Task description: Copy each line that has the string "part" somewhere in it.

Start of Dataset rows

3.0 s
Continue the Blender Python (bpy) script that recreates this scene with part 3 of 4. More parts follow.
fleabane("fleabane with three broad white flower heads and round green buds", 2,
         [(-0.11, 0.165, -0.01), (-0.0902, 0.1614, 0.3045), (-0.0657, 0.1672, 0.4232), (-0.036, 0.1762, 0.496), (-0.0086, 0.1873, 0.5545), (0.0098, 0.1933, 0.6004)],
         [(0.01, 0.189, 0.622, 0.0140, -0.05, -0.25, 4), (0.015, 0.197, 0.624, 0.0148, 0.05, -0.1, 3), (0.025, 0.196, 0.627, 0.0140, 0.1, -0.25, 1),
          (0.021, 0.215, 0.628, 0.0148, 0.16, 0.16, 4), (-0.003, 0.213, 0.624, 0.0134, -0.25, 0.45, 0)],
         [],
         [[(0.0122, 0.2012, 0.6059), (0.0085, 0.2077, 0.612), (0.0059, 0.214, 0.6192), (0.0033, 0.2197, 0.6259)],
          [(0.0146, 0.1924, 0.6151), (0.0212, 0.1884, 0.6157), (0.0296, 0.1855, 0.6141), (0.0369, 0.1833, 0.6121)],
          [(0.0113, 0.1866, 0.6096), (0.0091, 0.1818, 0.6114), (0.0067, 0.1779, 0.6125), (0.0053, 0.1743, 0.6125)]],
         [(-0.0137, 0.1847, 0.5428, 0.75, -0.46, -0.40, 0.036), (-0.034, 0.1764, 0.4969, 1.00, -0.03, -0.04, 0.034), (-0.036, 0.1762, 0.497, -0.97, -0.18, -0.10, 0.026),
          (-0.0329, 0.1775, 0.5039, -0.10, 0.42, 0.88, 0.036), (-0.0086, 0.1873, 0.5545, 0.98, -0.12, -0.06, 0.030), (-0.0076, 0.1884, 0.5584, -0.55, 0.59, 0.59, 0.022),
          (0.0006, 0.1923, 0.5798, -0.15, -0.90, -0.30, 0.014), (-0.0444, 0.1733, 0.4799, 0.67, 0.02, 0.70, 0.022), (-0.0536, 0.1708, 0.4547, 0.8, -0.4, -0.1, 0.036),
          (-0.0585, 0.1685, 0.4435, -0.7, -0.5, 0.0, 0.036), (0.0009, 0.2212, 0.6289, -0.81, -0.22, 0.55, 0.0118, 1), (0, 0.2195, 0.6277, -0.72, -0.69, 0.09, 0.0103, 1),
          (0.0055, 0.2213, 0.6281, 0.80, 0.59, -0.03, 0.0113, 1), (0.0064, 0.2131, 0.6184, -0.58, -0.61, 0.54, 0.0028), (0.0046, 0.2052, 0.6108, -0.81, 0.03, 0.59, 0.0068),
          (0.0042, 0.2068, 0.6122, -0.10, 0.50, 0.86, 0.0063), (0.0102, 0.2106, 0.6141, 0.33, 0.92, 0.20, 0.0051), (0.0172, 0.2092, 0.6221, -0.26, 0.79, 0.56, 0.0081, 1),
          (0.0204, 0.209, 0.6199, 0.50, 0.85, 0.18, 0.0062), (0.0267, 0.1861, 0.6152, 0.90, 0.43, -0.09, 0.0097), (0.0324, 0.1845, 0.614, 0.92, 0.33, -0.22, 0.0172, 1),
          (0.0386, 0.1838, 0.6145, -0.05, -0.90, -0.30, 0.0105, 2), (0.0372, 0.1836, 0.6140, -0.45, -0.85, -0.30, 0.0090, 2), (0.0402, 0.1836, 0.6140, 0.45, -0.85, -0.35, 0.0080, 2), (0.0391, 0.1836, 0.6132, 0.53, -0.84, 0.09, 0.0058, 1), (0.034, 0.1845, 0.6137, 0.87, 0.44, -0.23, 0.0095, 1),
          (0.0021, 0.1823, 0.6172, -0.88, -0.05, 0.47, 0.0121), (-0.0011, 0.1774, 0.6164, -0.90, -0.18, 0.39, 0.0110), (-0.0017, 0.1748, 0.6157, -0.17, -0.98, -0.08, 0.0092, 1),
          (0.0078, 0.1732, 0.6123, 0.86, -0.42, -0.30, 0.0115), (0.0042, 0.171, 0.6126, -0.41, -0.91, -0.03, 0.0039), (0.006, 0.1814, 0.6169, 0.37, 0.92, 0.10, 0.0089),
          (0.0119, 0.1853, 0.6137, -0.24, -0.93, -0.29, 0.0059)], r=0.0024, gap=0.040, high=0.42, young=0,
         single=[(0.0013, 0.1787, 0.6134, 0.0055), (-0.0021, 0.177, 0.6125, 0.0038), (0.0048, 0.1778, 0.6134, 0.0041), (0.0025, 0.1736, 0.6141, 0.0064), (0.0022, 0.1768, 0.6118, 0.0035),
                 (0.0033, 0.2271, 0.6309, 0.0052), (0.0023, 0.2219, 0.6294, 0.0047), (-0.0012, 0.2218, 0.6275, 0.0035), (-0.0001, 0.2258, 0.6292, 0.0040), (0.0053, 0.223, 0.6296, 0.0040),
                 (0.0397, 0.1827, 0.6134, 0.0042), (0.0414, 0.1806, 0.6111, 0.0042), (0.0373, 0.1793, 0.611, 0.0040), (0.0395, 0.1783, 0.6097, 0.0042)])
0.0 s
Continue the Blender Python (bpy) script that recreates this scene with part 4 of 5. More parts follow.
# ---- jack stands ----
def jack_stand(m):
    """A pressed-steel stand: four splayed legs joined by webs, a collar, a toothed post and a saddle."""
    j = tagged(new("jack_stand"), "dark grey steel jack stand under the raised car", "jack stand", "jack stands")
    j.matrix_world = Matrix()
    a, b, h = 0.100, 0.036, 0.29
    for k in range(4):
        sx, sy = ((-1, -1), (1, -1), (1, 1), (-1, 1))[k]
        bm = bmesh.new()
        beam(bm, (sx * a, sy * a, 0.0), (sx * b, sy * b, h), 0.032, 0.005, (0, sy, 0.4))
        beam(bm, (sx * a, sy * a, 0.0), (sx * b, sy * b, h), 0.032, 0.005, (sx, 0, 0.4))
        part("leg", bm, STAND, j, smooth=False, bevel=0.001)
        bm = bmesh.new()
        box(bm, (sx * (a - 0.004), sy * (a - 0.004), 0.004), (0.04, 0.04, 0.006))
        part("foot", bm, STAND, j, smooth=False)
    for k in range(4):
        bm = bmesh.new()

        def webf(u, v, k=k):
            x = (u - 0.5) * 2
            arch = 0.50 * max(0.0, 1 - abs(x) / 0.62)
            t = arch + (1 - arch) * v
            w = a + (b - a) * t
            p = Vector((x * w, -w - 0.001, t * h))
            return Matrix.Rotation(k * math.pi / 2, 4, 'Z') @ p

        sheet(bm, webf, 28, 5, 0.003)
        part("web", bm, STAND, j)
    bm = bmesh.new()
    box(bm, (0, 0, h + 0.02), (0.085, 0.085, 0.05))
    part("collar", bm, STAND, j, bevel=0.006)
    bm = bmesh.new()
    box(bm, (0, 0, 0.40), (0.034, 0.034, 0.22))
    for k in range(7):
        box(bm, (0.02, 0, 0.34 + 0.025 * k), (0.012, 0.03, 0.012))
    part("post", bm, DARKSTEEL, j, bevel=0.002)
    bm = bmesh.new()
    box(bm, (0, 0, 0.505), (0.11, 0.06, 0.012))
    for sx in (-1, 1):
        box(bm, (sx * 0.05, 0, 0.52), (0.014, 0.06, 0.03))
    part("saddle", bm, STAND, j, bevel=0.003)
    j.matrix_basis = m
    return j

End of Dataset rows

Response:
Continue the Blender Python (bpy) script that recreates this scene with part 3 of 4. More parts follow.
Continue the Blender Python (bpy) script that recreates this scene with part 4 of 5. More parts follow.
        part("leg", bm, STAND, j, smooth=False, bevel=0.001)
        part("foot", bm, STAND, j, smooth=False)
        part("web", bm, STAND, j)
    part("collar", bm, STAND, j, bevel=0.006)
    part("post", bm, DARKSTEEL, j, bevel=0.002)
    part("saddle", bm, STAND, j, bevel=0.003)